The promise of Shabbat and the holiday of Shavuot is peeking around the corner this evening, it is just a day away! Shabbat rolls in Friday night, and Shabbat rolls into Shavuot on Saturday night, the holiday where we celebrate the revelation of the Torah, receiving Torah as a People.
If you’ve been to the beit midrash, you’ll know that one of my favorite modalities of Jewish tradition is the compression of time: mythical Torah time and characters layer onto the cycle of our seasons, which overlaps with the holidays, the cycles of the moon, and what we seem to think about Divinity.
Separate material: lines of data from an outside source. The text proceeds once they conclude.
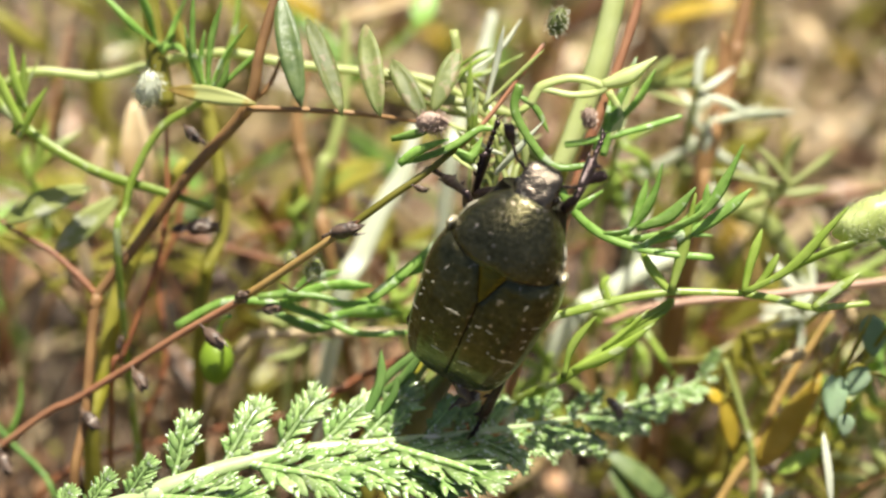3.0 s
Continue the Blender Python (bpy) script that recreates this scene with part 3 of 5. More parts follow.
def mayweed():
    pts = [(-22.3, -37.4, -9.0), (-19.6, -31.7, -9.0), (-16.5, -25.7, -8.5), (-14.3, -21.2, -8.0), (-11.2, -14.3, -7.5), (-6.9, -8.3, -7.0), (-2.4, -2.6, -7.0), (1.8, 3.1, -5.0), (5.0, 8.2, -5.0), (7.8, 14.5, -5.0), (9.9, 20.1, -5.0), (11.6, 26.3, -5.0), (13.1, 33.4, -5.0)]
    ob = stem_thing("mayweed", pts, [1.3, 1.3, 1.28, 1.22, 1.1, 0.95, 0.85, 0.75], M_STALK, "pale green mayweed plant with thread-cut feathery leaves", "weed")
    # a dry membranous sheath round the stem, flaring upwards, with loose strands
    for a, b, w in (((-10.6, -16.1, -6.0), (-5.0, -5.3, -5.5), 2.0), ((-9.3, -16.6, -5.5), (-2.4, -5.3, -5.0), 2.6), ((-7.5, -16.5, -5.0), (-0.4, -6.5, -4.5), 2.2)):
        part("sheath", blade(V(a), V(b), w, TO_EYE + jit(0.3), bend=0.06, fold=0.35, thick=0.12, rows=9, shape=0.6), M_SHEATH, ob, "pale dry membranous sheath")
    for k in range(9):
        o = Vector((rng.uniform(-1.6, 1.6), rng.uniform(-0.5, 0.5), rng.uniform(0.2, 1.0)))
        q = slant([Vector(p) + o * (0.6 + 0.3 * i) for i, p in enumerate([(-8.5, -11.6, -5.0), (-5.1, -6.7, -5.0), (-1.7, -2.2, -5.0), (1.5, 2.9, -5.0)])])
        part("strand", tube(q, [0.12, 0.3, 0.25, 0.1], 6, 4, flat=0.4, flat_dir=TO_EYE), M_PALE if k % 3 else M_STRAW, ob)
    held = feathery(ob, [(2.3, -1.9, -1.0), (8.2, -0.3, -1.0), (12.6, 0.8, -1.0), (16.5, 1.4, -1.0), (20.0, 1.4, -1.0), (23.0, 1.3, -1.0)], [
        [(16.4, 1.4, 0.0), (17.4, 4.9, 0.0), (18.6, 10.0, 0.0)], [(16.5, 1.4, -1.0), (14.8, 3.5, -1.0), (13.8, 5.5, -1.0)], [(11.1, 0.4, -1.0), (10.6, 2.0, -1.0), (11.2, 2.8, -1.0)]], 0.40, M_FRESH, pivot=True)
    tip = feathery(ob, [(22.9, 1.3, -1.0), (25.4, 0.9, -1.0), (28.8, 0.1, -1.0), (30.8, 0.2, -1.0), (33.7, 0.5, -1.0)], [
        [(28.6, 0.0, 0.0), (30.5, 1.5, 0.0), (32.7, 3.1, 0.0)], [(22.7, 1.3, 0.0), (23.3, 3.9, 0.0), (24.3, 6.8, 0.0)], [(23.4, 1.5, 0.0), (24.7, 3.0, 0.0), (25.7, 4.7, 0.0)],
        [(22.5, 1.3, 1.0), (26.4, 3.4, 1.0), (29.7, 6.8, 1.0), (31.5, 8.8, 1.0)], [(26.9, 3.4, -1.0), (30.3, 5.0, -1.0), (33.8, 6.1, -1.0)]], 0.36, M_FRESH, pivot=True)
    feathery(ob, [(-0.1, -11.7, -12.0), (3.0, -8.9, -8.0), (7.3, -6.2, -2.0), (10.7, -3.8, -2.0), (13.7, -1.4, -2.0), (16.8, 0.6, -2.0)], [
        [(7.2, -6.1, -1.0), (7.9, -3.4, -1.0), (9.9, -0.9, -1.0)], [(10.6, -3.8, -1.0), (13.1, -1.7, -1.0), (14.6, -0.2, -1.0)], [(7.9, -5.6, -1.0), (11.6, -3.9, -1.0), (15.1, -1.4, -1.0)], [(11.7, -2.9, -2.0), (14.7, -1.4, -2.0), (16.9, 0.3, -2.0)]], 0.46, M_FRESH)
    feathery(ob, [(5.9, 11.7, 0.0), (8.1, 8.3, 0.0), (10.5, 6.3, 0.0), (13.5, 5.2, 0.0), (16.4, 4.7, 0.0), (19.9, 4.4, 0.0)], [
        [(10.5, 6.3, 0.0), (13.0, 6.9, 0.0), (14.9, 9.8, 0.0), (15.7, 12.6, 0.0)], [(12.6, 6.2, -1.0), (13.8, 8.9, -1.0), (14.5, 11.3, -1.0)], [(13.3, 6.8, 1.0), (16.2, 8.0, 1.0), (18.4, 10.4, 1.0)],
        [(15.3, 6.3, 1.0), (19.1, 8.3, 1.0), (21.3, 11.6, 1.0), (22.5, 14.1, 1.0)], [(16.9, 5.9, 0.0), (20.3, 7.8, 0.0), (23.4, 10.4, 0.0)], [(13.5, 5.2, 0.0), (16.4, 6.4, 0.0), (20.0, 6.3, 0.0)],
        [(10.6, 6.3, -1.0), (14.6, 6.1, -1.0), (17.0, 6.9, -1.0), (19.9, 10.0, -1.0)], [(18.0, 6.9, -1.0), (19.5, 8.8, -1.0), (19.8, 10.9, -1.0)]], 0.42)
    feathery(ob, [(3.2, 19.4, 1.0), (2.7, 17.4, 1.0), (3.6, 15.3, 1.0), (5.4, 12.8, 1.0), (6.8, 12.1, 1.0), (8.9, 12.3, 1.0)], [[(3.2, 18.6, 0.0), (4.7, 17.4, 0.0), (5.7, 15.4, 0.0)], [(5.7, 12.7, 0.0), (7.1, 9.8, 0.0), (8.0, 8.7, 0.0), (10.5, 10.2, 0.0)]], 0.42, nr=0.34)
    feathery(ob, [(4.1, 17.8, 0.0), (4.6, 18.8, 0.0), (5.2, 19.5, 0.0), (7.1, 20.1, 0.0), (8.6, 20.1, 0.0), (10.0, 19.7, 0.0), (10.6, 19.3, 0.0), (9.5, 18.8, 0.0), (7.6, 18.7, 0.0), (5.8, 19.1, 0.0), (4.9, 19.2, 0.0)], [[(10.3, 19.5, 0.0), (12.7, 20.3, 0.0), (15.2, 22.0, 0.0)], [(4.1, 18.0, -1.0), (3.0, 17.0, -1.0), (2.3, 15.3, -1.0)], [(11.2, 19.4, -2.0), (12.2, 16.9, -2.0), (10.7, 14.5, -2.0)]], 0.44, M_LIME, 0.4)
    part("upper_stem", tube(slant([(5.8, 10.0, -5.0), (7.8, 14.5, -5.0), (9.9, 20.1, -5.0), (11.6, 26.3, -5.0), (13.1, 33.4, -5.0)]), [0.8, 1.05, 1.1, 1.05, 1.0], 9, 6), M_LIME, ob, "pale green upper stem")
    feathery(ob, [(7.3, 14.5, -2.0), (10.2, 15.0, -2.0), (13.7, 15.9, -2.0), (17.6, 17.1, -2.0)], [[(10.0, 14.0, -2.0), (11.7, 17.4, -2.0), (13.7, 22.4, -2.0)], [(10.7, 15.4, -2.0), (13.7, 18.4, -2.0), (15.4, 21.3, -2.0)], [(10.7, 13.5, -2.0), (11.2, 15.9, -2.0), (11.3, 18.4, -2.0)]], 0.34, nr=0.4)
    feathery(ob, [(-2.7, 24.9, -2.0), (-1.9, 20.4, -2.0), (-0.9, 18.2, -2.0), (1.5, 16.2, -2.0), (2.5, 13.5, -2.0), (2.2, 9.7, -2.0)], [
        [(-0.9, 18.0, -1.0), (-4.1, 18.7, -1.0), (-7.1, 20.2, -1.0), (-11.0, 21.2, -1.0)], [(1.6, 16.3, -3.0), (3.8, 14.6, -3.0), (6.1, 12.1, -3.0)], [(2.5, 13.5, -2.0), (0.8, 12.0, -2.0), (-0.2, 10.5, -2.0)], [(-2.0, 20.6, -3.0), (0.8, 18.1, -3.0), (3.3, 17.3, -3.0)], [(3.1, 15.7, -4.0), (4.9, 12.2, -4.0), (4.4, 9.2, -4.0)]], 0.4, M_PALE, 0.4)
    feathery(ob, [(-7.3, 12.5, 2.0), (-5.0, 12.9, 2.0), (-2.6, 13.9, 2.0), (-0.4, 15.3, 2.0), (0.8, 15.4, 2.0)], [
        [(-7.9, 14.3, 3.0), (-6.1, 14.7, 3.0), (-4.5, 15.1, 3.0)], [(-2.3, 13.4, 2.0), (-1.1, 12.9, 2.0), (-0.1, 14.6, 2.0)], [(-7.2, 12.1, 3.0), (-5.6, 13.3, 3.0), (-3.0, 14.3, 3.0)]], 0.36, nr=0.3)
    feathery(ob, [(-28.0, -2.0, -4.0), (-24.5, -0.0, -4.0), (-22.0, 0.5, -4.0), (-18.4, 0.1, -4.0), (-14.4, -1.2, -4.0), (-11.3, -2.5, -4.0), (-6.9, -2.4, -4.0)], [
        [(-18.4, 0.1, -4.0), (-14.4, 1.8, -4.0), (-10.1, 1.8, -4.0)], [(-20.3, 0.8, -3.0), (-16.7, 1.1, -3.0), (-13.2, 0.6, -3.0)], [(-17.4, 0.6, -4.0), (-15.9, 2.3, -4.0), (-12.9, 3.2, -4.0)], [(-14.5, -1.2, -5.0), (-11.4, -0.5, -5.0), (-7.4, -0.6, -5.0)],
        [(-19.1, -0.7, -5.0), (-15.5, -2.0, -5.0), (-12.5, -1.5, -5.0)], [(-15.5, 1.1, -5.0), (-12.5, 0.1, -5.0), (-9.4, 0.5, -5.0)]], 0.4, nr=0.4)
    feathery(ob, [(-10.1, 0.5, -2.0), (-7.2, 2.8, -2.0), (-4.2, 5.5, -2.0), (-0.7, 8.9, -2.0)], [[(-7.2, 2.8, -3.0), (-5.2, 3.6, -3.0), (-3.2, 4.6, -3.0)]], 0.5)
    feathery(ob, [(-12.0, -11.0, -3.0), (-10.2, -8.5, -3.0), (-8.2, -6.0, -3.0), (-4.7, -3.0, -3.0), (-2.2, 1.1, -3.0)], [[(-10.4, -9.9, -2.0), (-9.1, -6.9, -2.0), (-9.0, -4.0, -2.0)], [(-9.6, -10.4, -2.0), (-7.9, -7.9, -2.0), (-7.6, -6.2, -2.0)], [(-9.2, -8.0, -3.0), (-6.7, -6.0, -3.0), (-4.2, -2.0, -3.0)]], 0.42, M_DEEP, 0.38)
    r = random.Random(41)
    for k in range(44):
        f = r.random()
        p = Vector((-2.0, 21.6, -3.0)).lerp(Vector((3.1, 7.1, -3.0)), f) + Vector((r.uniform(-2.2, 2.2), r.uniform(-1, 1), r.uniform(-3.5, 3.0)))
        a = radians(r.choice([r.uniform(60, 110), r.uniform(-110, -60), r.uniform(20, 60), r.uniform(120, 160)]))
        way = Vector((math.cos(a), math.sin(a), r.uniform(-0.3, 0.3))) * r.uniform(3, 8)
        q = slant([p, p + way * 0.5 + jit(0.6), p + way])
        part("strand", needle(q, r.uniform(0.18, 0.34)), r.choice([M_PALE, M_BLEACH, M_BLEACH, M_FRESH, M_LIME]), ob)
    low = slant([(-15.3, -24.3, -16.0), (-13.8, -24.9, -14.0), (-9.4, -26.3, -11.0), (-3.8, -29.2, -9.0), (2.5, -33.2, -7.0), (9.1, -37.4, -5.0)])
    part("blade", tube(low, [0.5, 0.72, 0.75, 0.7, 0.6], 9, 6, flat=0.28, flat_dir=FACE), M_DEEP, ob, "flat dark green blade")
    return ob, held, tip


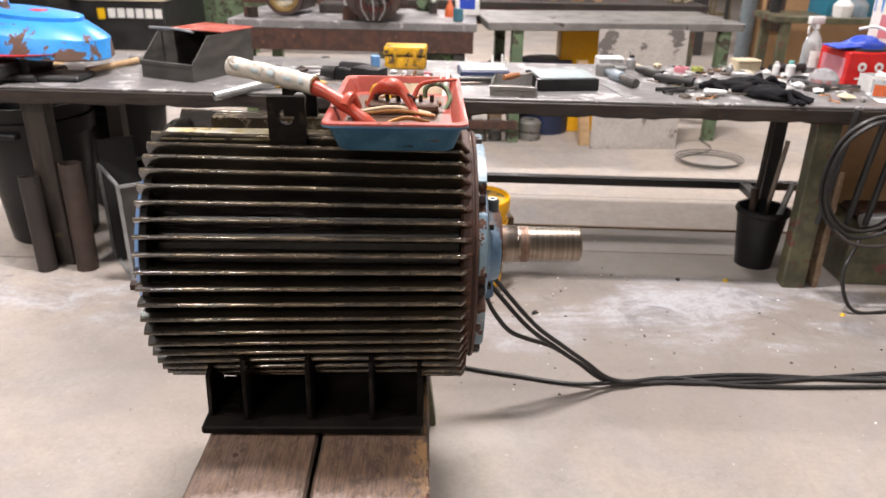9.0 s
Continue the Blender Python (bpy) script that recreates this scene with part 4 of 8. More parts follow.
# splintered spots on the plank tops and along the raw edge
M["raw_wood"] = surf("splintered_raw_wood", (0.26, 0.165, 0.09), (0.11, 0.068, 0.04), 0.8, grain=60, big=20, bump=0.3)
rng = random.Random(17)
SPOTS = [(-0.212, -0.447, 0.022), (0.218, -0.566, 0.026)] + [(0.224 + 0.012 * math.sin(9 * k), -0.47 + 0.036 * k, 0.020) for k in range(6)]
bm = bmesh.new()
for cx, cy, spread in SPOTS:
    for k in range(9):
        x, y = min(0.236, cx + rng.uniform(-spread, spread)), cy + rng.uniform(-spread, spread)
        d = rng.uniform(-0.5, 0.5)
        L = rng.uniform(0.004, 0.014)
        beam(bm, (x - L * math.sin(d), y - L * math.cos(d), 0.4482), (x + L * math.sin(d), y + L * math.cos(d), 0.4494 + rng.uniform(0, 0.0022)), rng.uniform(0.002, 0.005), 0.002)
tagged(part("splinter", bm, M["raw_wood"], stand, "raised pale splinters", 0), "raised pale splinters", kind="stuff")

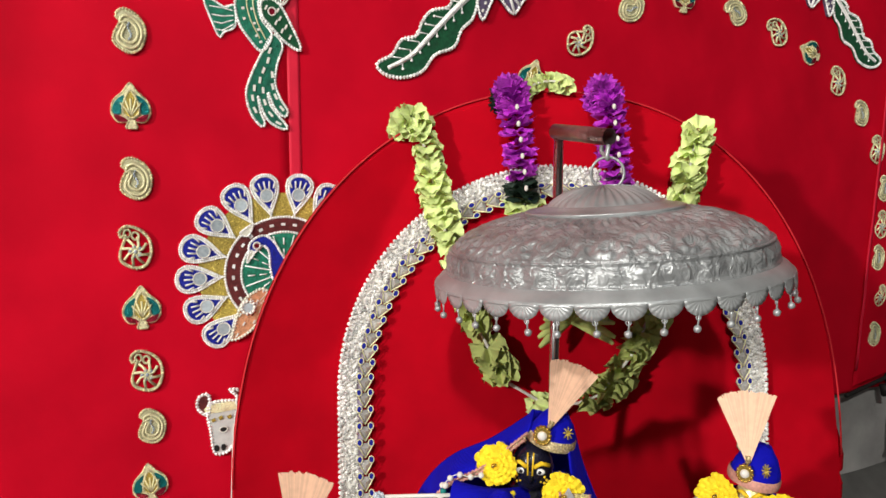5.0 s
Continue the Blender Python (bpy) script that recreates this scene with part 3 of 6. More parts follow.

All these threads come alive at once through the portals of holidays, or Torah readings, or the change of the season. Shavuot is no different: it is the compression of a harvest festival with the harvesting of Torah with the wandering of the Jews in the desert standing at the foot of Mount Sinai.
It is that last layer I am most infatuated with this year. It is taught that every Jew who ever was or ever will be was at the foot of Mt. Sinai when Torah was received—and if our tradition tells us correctly, any comrade or ally who has seen their liberation bound up with Jewish liberation was there too.
But what was happening at the foot of the mountain wasn’t all good. In fact, it is the reason that today we celebrate the holiday by spending the first night not sleeping, but studying words of holy Torah.
See, when Moshe (Moses) was at the top of the mountain, receiving Torah, writing each and every hook and prickle of the letters or watching God do it, the rest of us at the base of the mountain were misbehaving.
The Israelites were getting restless, feared that the whole “liberation” and “crossing the sea as if on dry land” and “promise of a home” was a farce. They doubted God. They couldn’t hold on to God, couldn’t trust that a thing you couldn’t see, touch, or taste was real. And so they begged Aharon (Aaron), Moshe’s brother, to build them a golden calf.
Moshe descended the mountain with the 10 commandments carved into stone, saw what these Israelites had done, and shattered the word of God on the ground.
So on Shavuot, we attend “Tikkun Leyl Shavuot.” Tikkun, like in tikkun olam, is a corrective. The eve of Shavuot, instead of going to bed like nothing ever happened, many will stay up all night studying words of Torah. Making up for the catastrophe of the destruction of the first 10 commandments, the construction of the golden calf. We are all transported back to the base of the mountain on erev Shavuot (the eve of Shavuot) and there we have a chance.
Shavuot teaches us that we have a chance to make things right. That when history offers us a chance to repeat itself, for us to make the same mistakes, we can say no. That we can implement ritual to remind us to stay present in our bodies, in the world around us, in the choices we can decide to make differently.
This Shavuot the tragedy of the world surrounds my heart. The massacre in Gaza at the time of Mattan Torah (receiving of Torah), and at the time of Ramadan, the first revelation of the Quran to Mohammad, leaves me wondering what must be revealed to us so we might learn from the past.
Shavuot offers one answer, one hope. That we can learn to not make the same mistakes twice. That instead of being traumatized year after year that we destroyed Torah, lost faith, almost lost it all, we find a corrective. Shavuot helps us believe that there is a way out of this calamity. Shavuot reminds us that we were all at Sinai, all of us, and that we have the ability to choose again and again to recommit to the paths forward, and to learn from our collective past. Our rituals move us from fear and scarcity and shame to greater learning and truth. May it be so this year, too.
Shabbat shalom and chag sameach,
May you receive the sweetest Torah at Sinai, may it be a revelation.